Repeat the listing exactly as given, omitting every image.
--- START Data ---
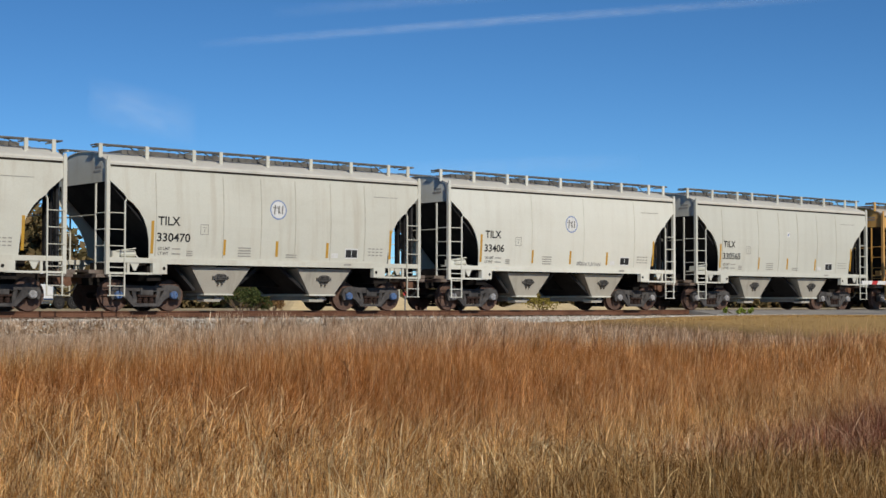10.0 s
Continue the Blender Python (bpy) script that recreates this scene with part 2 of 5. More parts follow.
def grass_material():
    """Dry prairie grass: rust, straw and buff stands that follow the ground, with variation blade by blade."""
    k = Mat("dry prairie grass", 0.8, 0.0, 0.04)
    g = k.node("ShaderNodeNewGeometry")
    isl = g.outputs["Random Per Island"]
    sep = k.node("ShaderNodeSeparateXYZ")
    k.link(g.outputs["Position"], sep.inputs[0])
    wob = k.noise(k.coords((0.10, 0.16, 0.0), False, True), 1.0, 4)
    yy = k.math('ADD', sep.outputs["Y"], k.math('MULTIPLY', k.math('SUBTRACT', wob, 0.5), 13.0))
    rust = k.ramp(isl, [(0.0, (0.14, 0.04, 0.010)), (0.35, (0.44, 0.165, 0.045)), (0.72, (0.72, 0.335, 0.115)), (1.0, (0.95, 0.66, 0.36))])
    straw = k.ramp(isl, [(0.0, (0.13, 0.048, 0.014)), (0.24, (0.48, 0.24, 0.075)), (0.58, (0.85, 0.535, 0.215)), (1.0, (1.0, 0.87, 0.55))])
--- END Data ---
→ **Finished exercise**:
10.0 s
Continue the Blender Python (bpy) script that recreates this scene with part 2 of 5. More parts follow.
def grass_material():
    """Dry prairie grass: rust, straw and buff stands that follow the ground, with variation blade by blade."""
    k = Mat("dry prairie grass", 0.8, 0.0, 0.04)
    g = k.node("ShaderNodeNewGeometry")
    isl = g.outputs["Random Per Island"]
    sep = k.node("ShaderNodeSeparateXYZ")
    k.link(g.outputs["Position"], sep.inputs[0])
    wob = k.noise(k.coords((0.10, 0.16, 0.0), False, True), 1.0, 4)
    yy = k.math('ADD', sep.outputs["Y"], k.math('MULTIPLY', k.math('SUBTRACT', wob, 0.5), 13.0))
    rust = k.ramp(isl, [(0.0, (0.14, 0.04, 0.010)), (0.35, (0.44, 0.165, 0.045)), (0.72, (0.72, 0.335, 0.115)), (1.0, (0.95, 0.66, 0.36))])
    straw = k.ramp(isl, [(0.0, (0.13, 0.048, 0.014)), (0.24, (0.48, 0.24, 0.075)), (0.58, (0.85, 0.535, 0.215)), (1.0, (1.0, 0.87, 0.55))])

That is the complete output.